- **STATED EXERCISE**: Write the lines out again, from the top of the material to the line containing "return (~((x >", pictures excluded.

- **GIVEN DATA**:
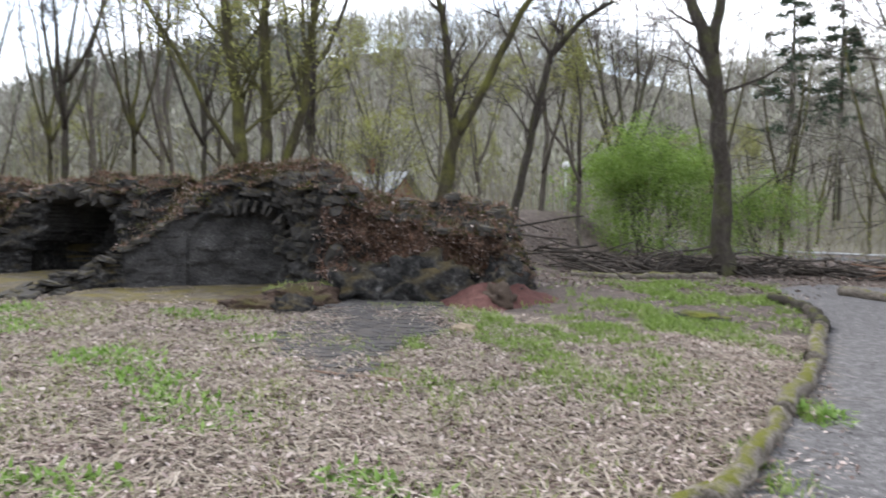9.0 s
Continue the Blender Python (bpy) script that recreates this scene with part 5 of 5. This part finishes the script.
def blades(name, parts, mat, label, per=9, h=(0.06, 0.18), w=0.006, splay=0.6, tuft=0.05, base=None, category="grass", flat=1.0):
    """Tufts of bent blades."""
    x, y = np.concatenate([p[0] for p in parts]), np.concatenate([p[1] for p in parts])
    z = gz(x, y) if base is None else np.concatenate(base)
    x, y, z = np.repeat(x, per), np.repeat(y, per), np.repeat(z, per)
    n = len(x)
    x, y = x + G.normal(0, tuft, n), y + G.normal(0, tuft, n)
    if base is None:
        z = gz(x, y)
    a, ln = G.uniform(0, 6.283, n), G.uniform(*h, n)
    lean = np.abs(G.normal(0, splay, n))
    d = np.stack([np.cos(a) * lean, np.sin(a) * lean, flat * np.ones(n)], -1)
    d /= np.linalg.norm(d, axis=1)[:, None]
    side = np.stack([-np.sin(a), np.cos(a), np.zeros(n)], -1) * w * G.uniform(0.6, 1.4, n)[:, None]
    b = np.stack([x, y, z - 0.01], -1)
    mid = b + d * (ln * 0.55)[:, None]
    tip = mid + (d + np.stack([np.cos(a) * 0.6, np.sin(a) * 0.6, -0.45 * np.ones(n)], -1) * (0.3 + lean)[:, None]) * (ln * 0.45)[:, None]
    if flat < 1:
        b[:, 2] += G.uniform(0.02, 0.05, n)
        mid[:, 2], tip[:, 2] = b[:, 2] + G.uniform(-0.01, 0.03, n), b[:, 2] - 0.01
    V = np.stack([b - side, b + side, mid + side, mid - side, tip], 1)
    i = np.arange(n)[:, None] * 5
    F = np.concatenate([i + [0, 1, 2], i + [0, 2, 3], i + [3, 2, 4]], 0)
    return quads(name, V, F, mat, label, category)


def west(x, y):
    return (~((x > -8.2) & (x < -4) & (y > 15.4)) | (wave(x, y, 31.0) > 0.5)) & ~((x < -8) & (y > 15.5)) & (~inside(np.array([(-8.6, 13.9), (-11.6, 13.0), (-16, 14), (-16, 17), (-8.4, 17)]), x, y) | (wave(x, y, 40.0) > 0.2))


def thin_setts(x, y):
    east = inside(np.array([(2.5, 15.6), (4.8, 16.1), (6.2, 13.8), (4.6, 11.0), (3.3, 10.7), (2.6, 12.6)]), x, y) | inside(np.array([(7.5, 14.0), (10.6, 14.8), (11.2, 13.2), (9.0, 10.6), (7.2, 10.4)]), x, y)
    oven = inside(np.array([(-7.2, 13.6), (-5.3, 10.9), (-4.7, 11.1), (-4.9, 13.2), (-5.4, 15.0), (-7.4, 15.3)]), x, y)
    return ~(east | oven) | (G.uniform(0, 1, len(x)) < np.where(oven, 0.85, 0.8))


leaf_cover("leaf_litter", [scatter(110000, -13, -0.9, 6.2, 14.5, lambda x, y: west(x, y) & thin_setts(x, y), (-3, 7, 5.0)), scatter(26000, -26, -0.9, 7.5, 22, lambda x, y: west(x, y) & thin_setts(x, y))], LEAVES, "grey-brown dead leaves strewn over the ground", 0.01, 0.031)
leaf_cover("leaf_litter", [scatter(150000, -0.5, 6, -2, 12, thin_setts, (1, 4, 3.5)), scatter(26000, 0, 16, 6, 24, thin_setts)], REDLEAVES, "red-brown leaves and bark chips", 0.008, 0.027)
leaf_cover("leaf_litter", [scatter(22000, -27, -8, -1, 7.5), scatter(12000, -8, 8, 19, 32)], REDLEAVES, "brown leaves on the slope and under the trees", 0.03, 0.06)
blades("dry_stalk_litter", [scatter(30000, -12, -0.9, 6.2, 15, lambda x, y: west(x, y) & ~inside(PATH_POLY, x, y), (-3, 8, 5.0)), scatter(2500, -24, -0.9, 8, 22, west)], STALKS, "pale flattened stalks of dead plants", 2, (0.06, 0.24), 0.004, 5.0, 0.08, category="dead stalks", flat=0.2)
blades("dry_stalk_litter", [scatter(6000, -0.3, 6, -1, 12, thin_setts, (1, 5, 4.5))], STALKS, "pale splinters and stalks on bark litter", 2, (0.05, 0.16), 0.0035, 5.0, 0.08, category="dead stalks", flat=0.2)
blades("dead_bracken", [(1.0 + G.normal(0, 0.42, 620), G.uniform(7.9, 12.8, 620)), scatter(420, 0.0, 0.8, 6, 10.5)], BRACKEN, "orange-brown dead bracken and grass", 7, (0.08, 0.3), 0.004, 3.0, 0.09, category="dead bracken")


def blobs(cx, cy, rx, ry, n):
    a, r = G.uniform(0, 6.283, n), np.sqrt(G.uniform(0, 1, n))
    return cx + rx * r * np.cos(a), cy + ry * r * np.sin(a)


def clumps(area, k, each, spread_):
    xs, ys = [], []
    for _ in range(k):
        cx, cy = G.uniform(area[0], area[1]), G.uniform(area[2], area[3])
        xs.append(cx + G.normal(0, spread_, each))
        ys.append(cy + G.normal(0, spread_, each))
    x, y = np.concatenate(xs), np.concatenate(ys)
    ok = ~inside(PATH_POLY, x, y) & west(x, y) & (wave(x, y, 1.7, 4.0) + 0.5 * wave(x, y, 5.0, 1.0) > 0.02)
    return x[ok], y[ok]


blades("grass", [clumps((-4.9, -1.2, 12.4, 21.5), 280, 22, 0.18), clumps((-7.0, -2.0, 18.0, 23.0), 40, 22, 0.3), clumps((-5.2, -2.0, 11.0, 15.0), 90, 26, 0.24), clumps((3.8, 6.6, 17.4, 19.6), 16, 40, 0.3)], GRASS, "fresh green grass in loose tufts", 8, (0.04, 0.14), 0.006, 0.8)
blades("grass", [clumps((-12.5, -1.9, 7.2, 13.0), 190, 16, 0.15), clumps((-22, -8, 9.5, 13.5), 60, 24, 0.3), clumps((-8, -2, 10.5, 16), 80, 18, 0.25)], PALEGRASS, "thin pale green grass between dead leaves", 6, (0.04, 0.12), 0.005, 0.9, 0.06)
blades("grass", [scatter(2600, -7.5, -1.3, 6.9, 12.5, lambda x, y: west(x, y) & ~inside(PATH_POLY, x, y) & (wave(x, y, 2.6, 3.0) > 0.1)), scatter(1500, -17, -7.0, 7.4, 13.5, lambda x, y: west(x, y) & ~inside(PATH_POLY, x, y) & (wave(x, y, 2.1, 3.0) > 0.15))], PALEGRASS, "single pale green blades coming up through dead leaves", 6, (0.04, 0.1), 0.0055, 1.0, 0.045)
blades("grass", [blobs(-0.48, 7.6, 0.18, 0.9, 150), blobs(-0.22, 9.9, 0.2, 1.3, 230), blobs(0.15, 11.9, 0.2, 1.2, 180), blobs(-0.38, 5.3, 0.2, 0.8, 150), blobs(-0.42, 6.4, 0.2, 0.8, 150), blobs(0.45, 14.0, 0.2, 1.4, 60), blobs(-0.05, 2.2, 0.08, 0.25, 14)], PALEGRASS, "short verge grass beside the log edging", 8, (0.03, 0.09), 0.004, 0.9, 0.04)
blades("grass", [blobs(-0.33, 5.0, 0.1, 0.18, 26), blobs(-1.75, 8.95, 0.1, 0.2, 18), blobs(-1.1, 11.6, 0.1, 0.3, 30), blobs(-2.5, 7.35, 0.08, 0.1, 10), blobs(-1.5, 10.4, 0.12, 0.3, 22), blobs(-1.25, 10.0, 0.1, 0.2, 12), blobs(-15.5, 6.3, 2.6, 0.2, 160), blobs(-20.5, 7.75, 2.5, 0.25, 120), blobs(-12.8, 5.65, 0.8, 0.12, 40)], GRASS, "small tufts of green grass against the logs", 9, (0.04, 0.12), 0.005, 0.8, 0.03)
blades("broad_leaved_plants", [blobs(-8.5, 7.02, 0.85, 0.36, 230), blobs(-9.5, 7.5, 0.5, 0.25, 40), blobs(-6.85, 8.98, 0.4, 0.3, 70), blobs(-6.95, 10.45, 0.6, 0.4, 110), blobs(-9.7, 11.1, 0.7, 0.45, 90), blobs(-5.95, 10.08, 0.4, 0.3, 60), blobs(-5.45, 9.75, 0.2, 0.2, 24), blobs(-6.3, 8.15, 0.25, 0.15, 24), blobs(-4.6, 8.3, 0.35, 0.2, 30), blobs(-5.5, 6.9, 0.25, 0.15, 20), blobs(-8.1, 12.9, 0.9, 0.2, 50), blobs(-11.0, 12.2, 0.6, 0.3, 50), blobs(-4.9, 9.5, 0.5, 0.4, 36), blobs(-6.4, 11.9, 0.4, 0.2, 20), blobs(-3.1, 9.0, 0.35, 0.3, 30), blobs(-7.0, 7.25, 0.3, 0.15, 14), blobs(-1.0, 11.5, 0.1, 0.22, 16), blobs(-1.5, 9.2, 0.08, 0.14, 8)], RANSOM, "clumps of bright green broad-leaved spring plants", 9, (0.04, 0.14), 0.015, 1.4, 0.075, category="plants")
blades("grass", [blobs(-8.0, 14.8, 0.4, 0.7, 70)], PALEGRASS, "grass on the low mound before the ovens", 8, (0.05, 0.14), 0.005, 0.8, 0.04, base=[np.full(70, 0.24)])


def ruin_growth():
    """Heather, dead bracken and moss tufts along the wall tops."""
    xs, ys, zs = [], [], []
    rng = random.Random(33)
    for _ in range(26000):
        x, y = rng.uniform(-33, -4.9), rng.uniform(14.9, 19.4)
        hit = COVER.ray_cast(Vector((x, y, 6)), Vector((0, 0, -1)))[0]
        if hit and hit.z > 0.4:
            xs.append(x), ys.append(y), zs.append(hit.z)
    x, y, z = np.array(xs), np.array(ys), np.array(zs)
    h = len(x) // 2
    k = h + len(x) // 6
    n = len(x) // 3
    blades("leaf_litter", [(x[:n], y[:n])], LEAVES, "dead leaves caught on the ruin's top", 3, (0.02, 0.06), 0.014, 3.0, 0.09, base=[z[:n] + 0.012], category="leaf litter")
    FLANK = bvh_of([o for o in RUIN.children if o.name.startswith("wall")][0])
    fx, fy, fz = [], [], []
    for _ in range(2600):
        x0, z0 = rng.uniform(-8.0, -5.7), rng.uniform(0.35, 1.5)
        hit = FLANK.ray_cast(Vector((x0, 12.5, z0)), Vector((rng.uniform(-0.1, 0.1), 1, 0)))[0]
        if hit and hit.y < 18.5:
            fx.append(hit.x), fy.append(hit.y - 0.02), fz.append(hit.z)
    fx, fy, fz = np.array(fx), np.array(fy), np.array(fz)
    half = len(fx) // 2
    blades("dead_bracken", [(fx[:half], fy[:half])], BRACKEN, "brown bracken hanging from the broken wall", 6, (0.05, 0.18), 0.005, 1.6, 0.05, base=[fz[:half]], category="dead bracken")
    blades("leaf_litter", [(fx[half:], fy[half:])], LEAVES, "dead leaves caught on the broken wall", 3, (0.02, 0.06), 0.013, 2.5, 0.06, base=[fz[half:]], category="leaf litter")
    blades("heather", [(x[:h], y[:h])], BRACKEN, "brown dead bracken and heather on the ruin's top", 8, (0.06, 0.2), 0.006, 2.0, 0.06, base=[z[:h]], category="heather")
    blades("dry_grass", [(x[h:k], y[h:k])], STALKS, "straw-coloured dry grass on the ruin's top", 6, (0.05, 0.2), 0.004, 0.9, 0.06, base=[z[h:k]], category="grass")
    blades("moss_tufts", [(x[k:], y[k:])], CUSHION, "yellow-green moss on the ruin's top", 9, (0.03, 0.07), 0.012, 1.6, 0.09, base=[z[k:]], category="moss")


ruin_growth()


def pebbles():
    n = 110000
    x, y = G.uniform(-14, 2, n), G.uniform(0, 22, n)
    d, _, _ = edge_near(PATH_POLY, x, y)
    ok = inside(PATH_POLY, x, y) & (G.uniform(0, 1, n) < np.clip((4.0 / (np.hypot(x + 1.5, y - 5) + 0.1)) ** 1.2, 0.1, 1))
    x, y = x[ok], y[ok]
    n = len(x)
    z = lift(x, y) + 0.02 + 0.008 * wave(x, y, 2.3, 1.0)
    s = G.uniform(0.006, 0.015, n) * np.where(G.uniform(0, 1, n) < 0.05, 1.8, 1.0)
    c = np.stack([x, y, z], -1)
    dirs = np.array([[1, 0, -0.2], [-0.5, 0.87, -0.2], [-0.5, -0.87, -0.2], [0, 0, 0.75]])
    a = G.uniform(0, 6.283, n)
    rot = np.stack([np.stack([np.cos(a), -np.sin(a), 0 * a], -1), np.stack([np.sin(a), np.cos(a), 0 * a], -1), np.stack([0 * a, 0 * a, 1 + 0 * a], -1)], 1)
    off = np.einsum("nij,kj->nki", rot, dirs) + G.normal(0, 0.22, (n, 4, 3))
    V = c[:, None, :] + off * s[:, None, None]
    i = np.arange(n)[:, None] * 4
    F = np.concatenate([i + [0, 1, 3], i + [1, 2, 3], i + [2, 0, 3]], 0)
    quads("gravel_chips", V, F, PEBBLE, "loose grey chips of gravel on the path", "gravel")


pebbles()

- **RESPONSE TO THE EXERCISE**:
9.0 s
Continue the Blender Python (bpy) script that recreates this scene with part 5 of 5. This part finishes the script.
def blades(name, parts, mat, label, per=9, h=(0.06, 0.18), w=0.006, splay=0.6, tuft=0.05, base=None, category="grass", flat=1.0):
    """Tufts of bent blades."""
    x, y = np.concatenate([p[0] for p in parts]), np.concatenate([p[1] for p in parts])
    z = gz(x, y) if base is None else np.concatenate(base)
    x, y, z = np.repeat(x, per), np.repeat(y, per), np.repeat(z, per)
    n = len(x)
    x, y = x + G.normal(0, tuft, n), y + G.normal(0, tuft, n)
    if base is None:
        z = gz(x, y)
    a, ln = G.uniform(0, 6.283, n), G.uniform(*h, n)
    lean = np.abs(G.normal(0, splay, n))
    d = np.stack([np.cos(a) * lean, np.sin(a) * lean, flat * np.ones(n)], -1)
    d /= np.linalg.norm(d, axis=1)[:, None]
    side = np.stack([-np.sin(a), np.cos(a), np.zeros(n)], -1) * w * G.uniform(0.6, 1.4, n)[:, None]
    b = np.stack([x, y, z - 0.01], -1)
    mid = b + d * (ln * 0.55)[:, None]
    tip = mid + (d + np.stack([np.cos(a) * 0.6, np.sin(a) * 0.6, -0.45 * np.ones(n)], -1) * (0.3 + lean)[:, None]) * (ln * 0.45)[:, None]
    if flat < 1:
        b[:, 2] += G.uniform(0.02, 0.05, n)
        mid[:, 2], tip[:, 2] = b[:, 2] + G.uniform(-0.01, 0.03, n), b[:, 2] - 0.01
    V = np.stack([b - side, b + side, mid + side, mid - side, tip], 1)
    i = np.arange(n)[:, None] * 5
    F = np.concatenate([i + [0, 1, 2], i + [0, 2, 3], i + [3, 2, 4]], 0)
    return quads(name, V, F, mat, label, category)


def west(x, y):
    return (~((x > -8.2) & (x < -4) & (y > 15.4)) | (wave(x, y, 31.0) > 0.5)) & ~((x < -8) & (y > 15.5)) & (~inside(np.array([(-8.6, 13.9), (-11.6, 13.0), (-16, 14), (-16, 17), (-8.4, 17)]), x, y) | (wave(x, y, 40.0) > 0.2))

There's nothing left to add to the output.